### Exercise requirements
Take the data below and write out exactly the lines from the one with "scene.collection.objects.link(ob)" through the one with "for key, value"; omit every other line.

### Data for this task

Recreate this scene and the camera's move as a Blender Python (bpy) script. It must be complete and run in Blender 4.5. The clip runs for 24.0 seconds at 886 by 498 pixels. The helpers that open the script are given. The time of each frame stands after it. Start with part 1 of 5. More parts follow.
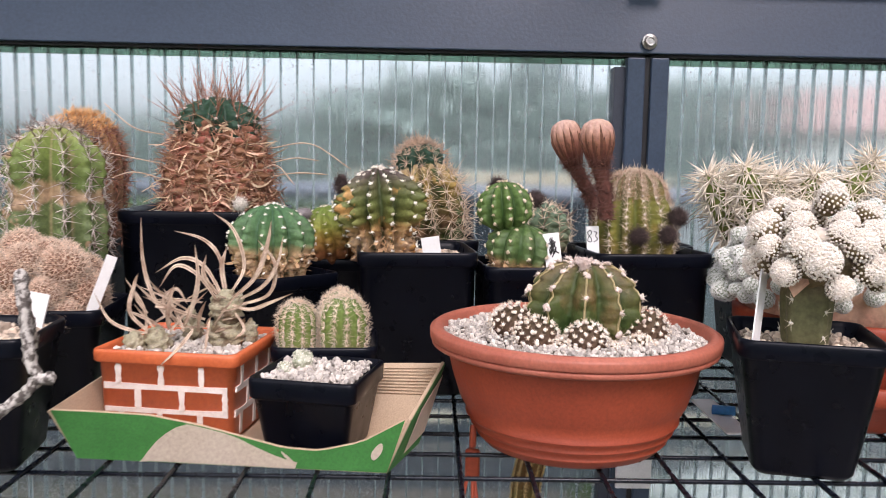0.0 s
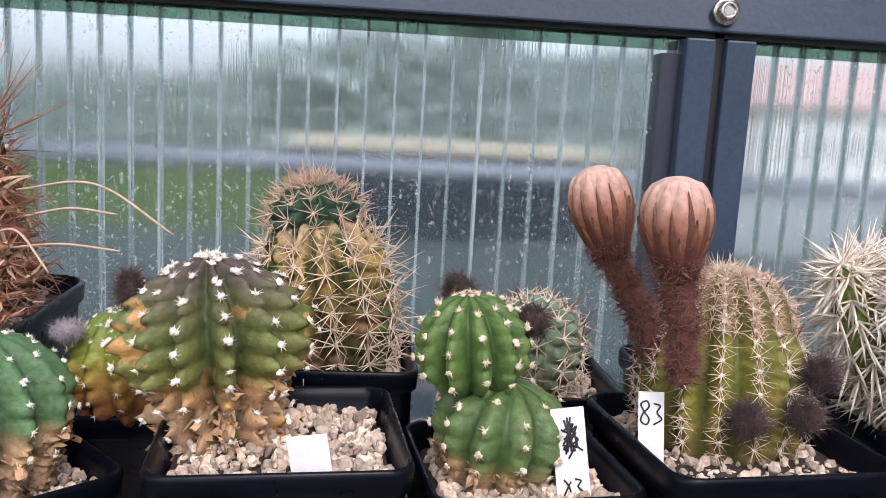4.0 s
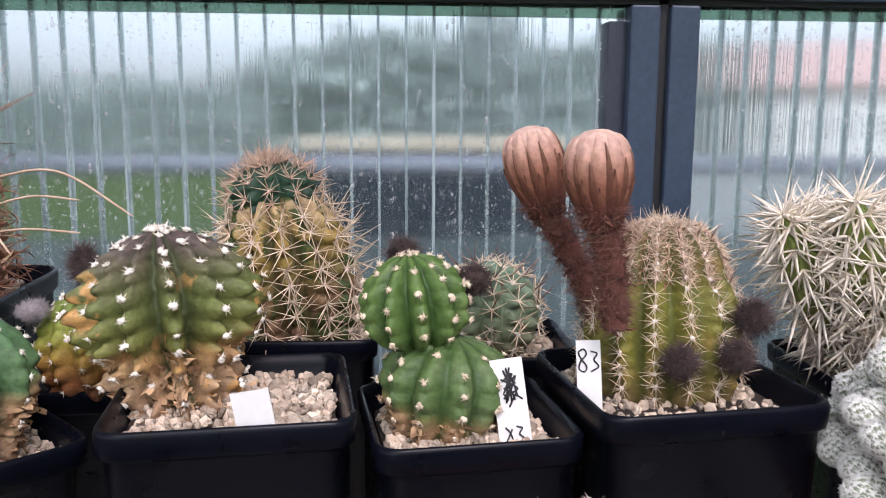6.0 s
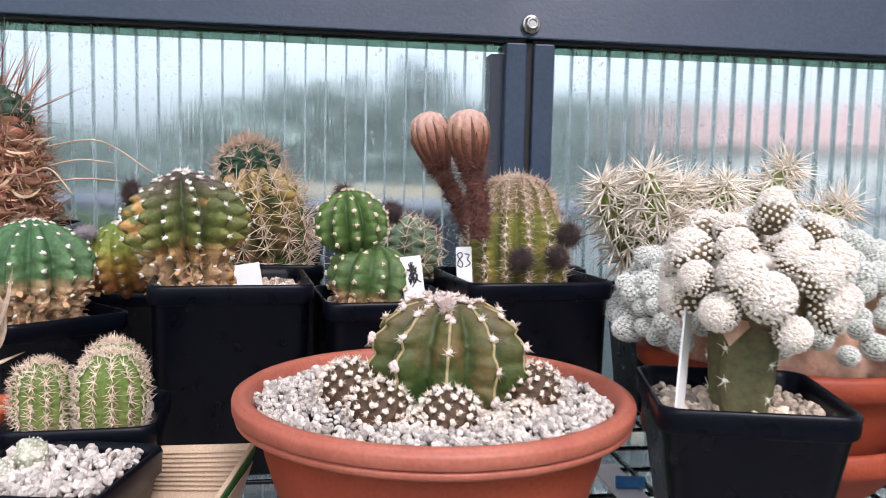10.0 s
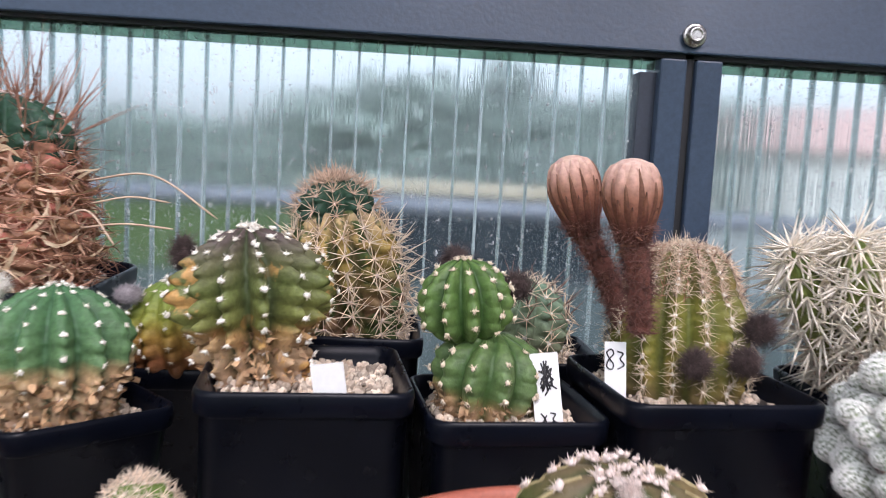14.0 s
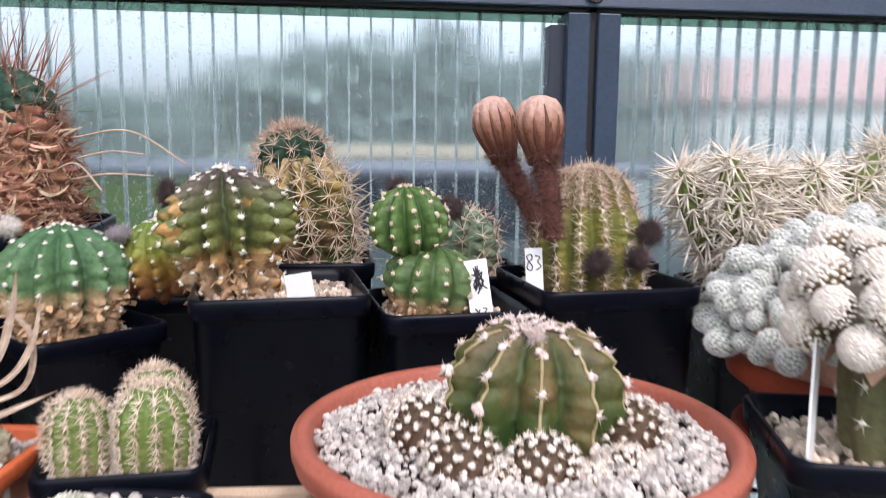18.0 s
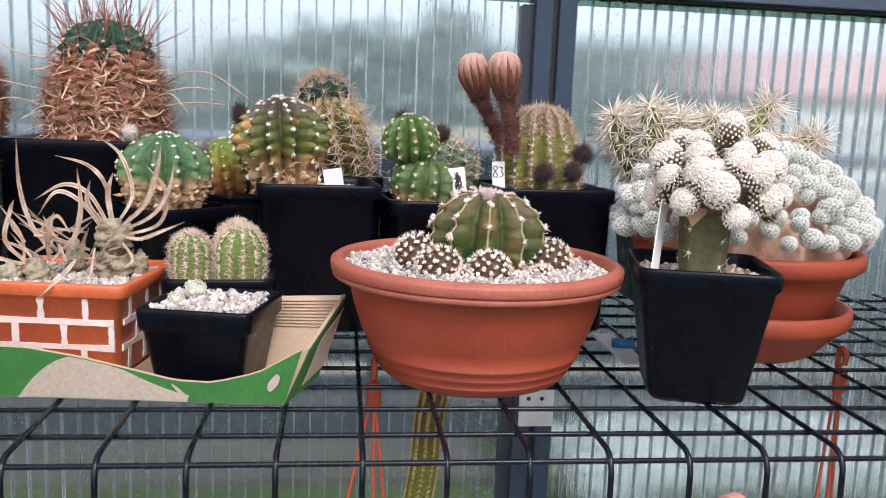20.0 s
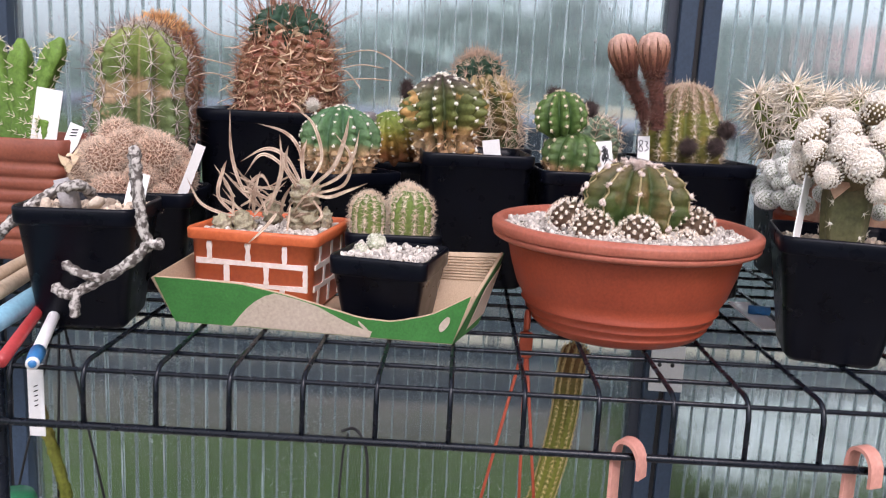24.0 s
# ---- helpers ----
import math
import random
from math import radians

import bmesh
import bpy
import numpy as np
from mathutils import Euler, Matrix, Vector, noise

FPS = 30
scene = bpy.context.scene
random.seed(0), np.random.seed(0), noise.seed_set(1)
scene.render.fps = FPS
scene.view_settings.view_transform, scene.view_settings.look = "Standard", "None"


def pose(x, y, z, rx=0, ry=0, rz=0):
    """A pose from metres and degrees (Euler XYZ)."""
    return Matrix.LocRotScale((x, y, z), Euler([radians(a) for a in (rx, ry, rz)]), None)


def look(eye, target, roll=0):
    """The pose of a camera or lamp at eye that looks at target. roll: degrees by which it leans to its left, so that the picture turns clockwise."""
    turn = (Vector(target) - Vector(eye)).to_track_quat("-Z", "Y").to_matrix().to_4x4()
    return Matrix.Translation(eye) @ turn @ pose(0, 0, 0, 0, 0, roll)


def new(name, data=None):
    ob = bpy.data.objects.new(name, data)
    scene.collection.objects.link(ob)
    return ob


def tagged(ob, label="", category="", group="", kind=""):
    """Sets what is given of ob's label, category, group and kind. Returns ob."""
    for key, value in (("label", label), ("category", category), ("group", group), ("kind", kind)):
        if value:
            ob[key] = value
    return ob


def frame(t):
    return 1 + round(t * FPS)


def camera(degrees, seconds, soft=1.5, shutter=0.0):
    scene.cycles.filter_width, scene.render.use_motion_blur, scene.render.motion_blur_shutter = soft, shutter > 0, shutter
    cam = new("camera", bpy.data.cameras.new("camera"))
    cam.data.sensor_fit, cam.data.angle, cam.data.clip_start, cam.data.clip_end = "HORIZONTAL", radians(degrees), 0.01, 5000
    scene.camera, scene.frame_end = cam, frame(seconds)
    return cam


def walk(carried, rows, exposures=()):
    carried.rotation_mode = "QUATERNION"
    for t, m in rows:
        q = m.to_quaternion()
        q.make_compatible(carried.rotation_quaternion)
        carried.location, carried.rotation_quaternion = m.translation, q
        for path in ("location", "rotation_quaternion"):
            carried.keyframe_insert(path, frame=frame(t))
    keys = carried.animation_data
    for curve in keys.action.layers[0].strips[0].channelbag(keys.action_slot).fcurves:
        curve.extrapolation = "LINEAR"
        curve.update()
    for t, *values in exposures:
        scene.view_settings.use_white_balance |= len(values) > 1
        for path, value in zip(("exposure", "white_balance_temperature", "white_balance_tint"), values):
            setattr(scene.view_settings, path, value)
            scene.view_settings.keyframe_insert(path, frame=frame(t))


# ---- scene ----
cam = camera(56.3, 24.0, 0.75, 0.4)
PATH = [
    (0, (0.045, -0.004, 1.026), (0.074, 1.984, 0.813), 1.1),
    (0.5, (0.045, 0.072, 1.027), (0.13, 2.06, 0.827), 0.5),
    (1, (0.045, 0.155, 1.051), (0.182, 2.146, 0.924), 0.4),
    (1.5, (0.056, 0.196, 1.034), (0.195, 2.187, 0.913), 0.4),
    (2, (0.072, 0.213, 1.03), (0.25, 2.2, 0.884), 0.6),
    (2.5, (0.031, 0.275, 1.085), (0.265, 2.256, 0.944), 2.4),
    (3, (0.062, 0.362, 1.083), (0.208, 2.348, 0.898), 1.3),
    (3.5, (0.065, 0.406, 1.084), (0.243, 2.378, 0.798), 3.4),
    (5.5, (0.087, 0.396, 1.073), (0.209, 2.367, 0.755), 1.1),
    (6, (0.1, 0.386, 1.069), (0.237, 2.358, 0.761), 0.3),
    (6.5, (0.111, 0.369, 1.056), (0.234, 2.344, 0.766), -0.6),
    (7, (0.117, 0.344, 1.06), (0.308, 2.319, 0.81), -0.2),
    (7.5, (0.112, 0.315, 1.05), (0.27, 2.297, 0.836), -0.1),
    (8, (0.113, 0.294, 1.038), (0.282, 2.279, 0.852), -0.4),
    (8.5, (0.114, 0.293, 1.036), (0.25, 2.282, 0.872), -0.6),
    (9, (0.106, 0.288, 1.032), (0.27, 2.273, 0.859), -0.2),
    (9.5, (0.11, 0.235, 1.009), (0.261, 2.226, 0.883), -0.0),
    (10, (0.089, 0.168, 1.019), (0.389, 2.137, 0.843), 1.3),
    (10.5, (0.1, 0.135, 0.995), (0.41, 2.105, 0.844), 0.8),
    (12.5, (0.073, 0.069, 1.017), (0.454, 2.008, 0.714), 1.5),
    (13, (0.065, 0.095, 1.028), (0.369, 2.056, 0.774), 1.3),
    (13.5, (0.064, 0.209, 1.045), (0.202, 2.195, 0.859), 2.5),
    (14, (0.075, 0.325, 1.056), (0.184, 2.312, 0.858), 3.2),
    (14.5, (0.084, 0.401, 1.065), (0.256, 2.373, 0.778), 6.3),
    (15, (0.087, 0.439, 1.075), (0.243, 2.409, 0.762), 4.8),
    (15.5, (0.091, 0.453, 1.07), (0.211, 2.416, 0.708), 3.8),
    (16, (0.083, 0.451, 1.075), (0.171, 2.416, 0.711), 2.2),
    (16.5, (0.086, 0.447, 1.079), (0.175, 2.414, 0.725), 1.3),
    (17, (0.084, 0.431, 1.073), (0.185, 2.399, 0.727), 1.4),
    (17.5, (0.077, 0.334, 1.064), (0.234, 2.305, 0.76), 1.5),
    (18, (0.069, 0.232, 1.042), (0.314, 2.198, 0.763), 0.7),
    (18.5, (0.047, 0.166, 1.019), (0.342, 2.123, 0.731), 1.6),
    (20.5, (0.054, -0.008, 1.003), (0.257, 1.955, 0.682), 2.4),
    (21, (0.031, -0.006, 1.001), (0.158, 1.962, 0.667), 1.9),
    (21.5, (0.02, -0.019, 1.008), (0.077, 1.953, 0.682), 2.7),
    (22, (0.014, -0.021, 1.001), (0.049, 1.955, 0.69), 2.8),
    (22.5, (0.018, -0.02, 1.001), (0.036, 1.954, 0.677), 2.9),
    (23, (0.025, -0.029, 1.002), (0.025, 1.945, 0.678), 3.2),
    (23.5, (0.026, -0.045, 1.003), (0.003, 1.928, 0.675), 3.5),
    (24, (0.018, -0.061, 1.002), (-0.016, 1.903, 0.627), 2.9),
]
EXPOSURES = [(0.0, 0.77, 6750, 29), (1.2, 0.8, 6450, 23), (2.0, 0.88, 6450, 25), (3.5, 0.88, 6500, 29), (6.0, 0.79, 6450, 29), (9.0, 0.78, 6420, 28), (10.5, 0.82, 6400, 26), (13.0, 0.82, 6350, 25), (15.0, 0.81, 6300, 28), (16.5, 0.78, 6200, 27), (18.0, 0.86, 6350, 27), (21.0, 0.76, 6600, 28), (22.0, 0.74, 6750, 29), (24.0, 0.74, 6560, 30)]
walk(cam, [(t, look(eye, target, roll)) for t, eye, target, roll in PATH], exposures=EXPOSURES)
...
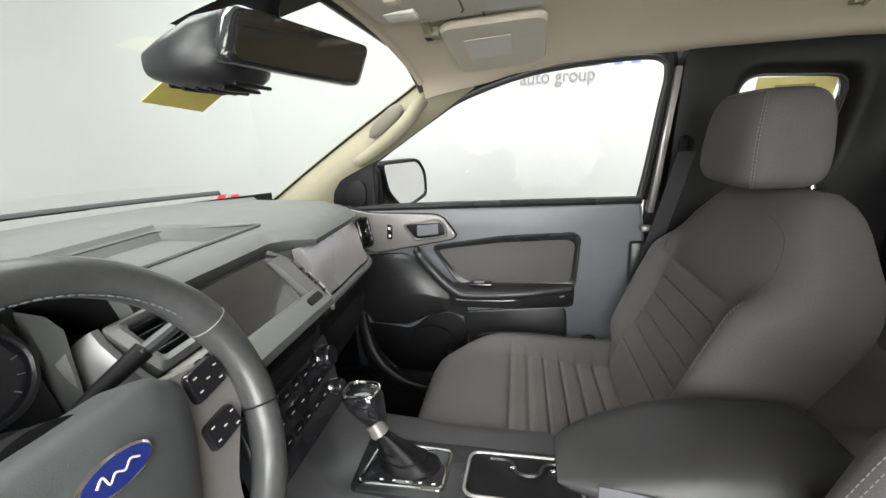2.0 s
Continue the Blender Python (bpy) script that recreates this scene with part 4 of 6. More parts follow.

### Result of this exercise
    scene.collection.objects.link(ob)
    return ob


def tagged(ob, label="", category="", group="", kind=""):
    """Sets what is given of ob's label, category, group and kind. Returns ob."""
    for key, value in (("label", label), ("category", category), ("group", group), ("kind", kind)):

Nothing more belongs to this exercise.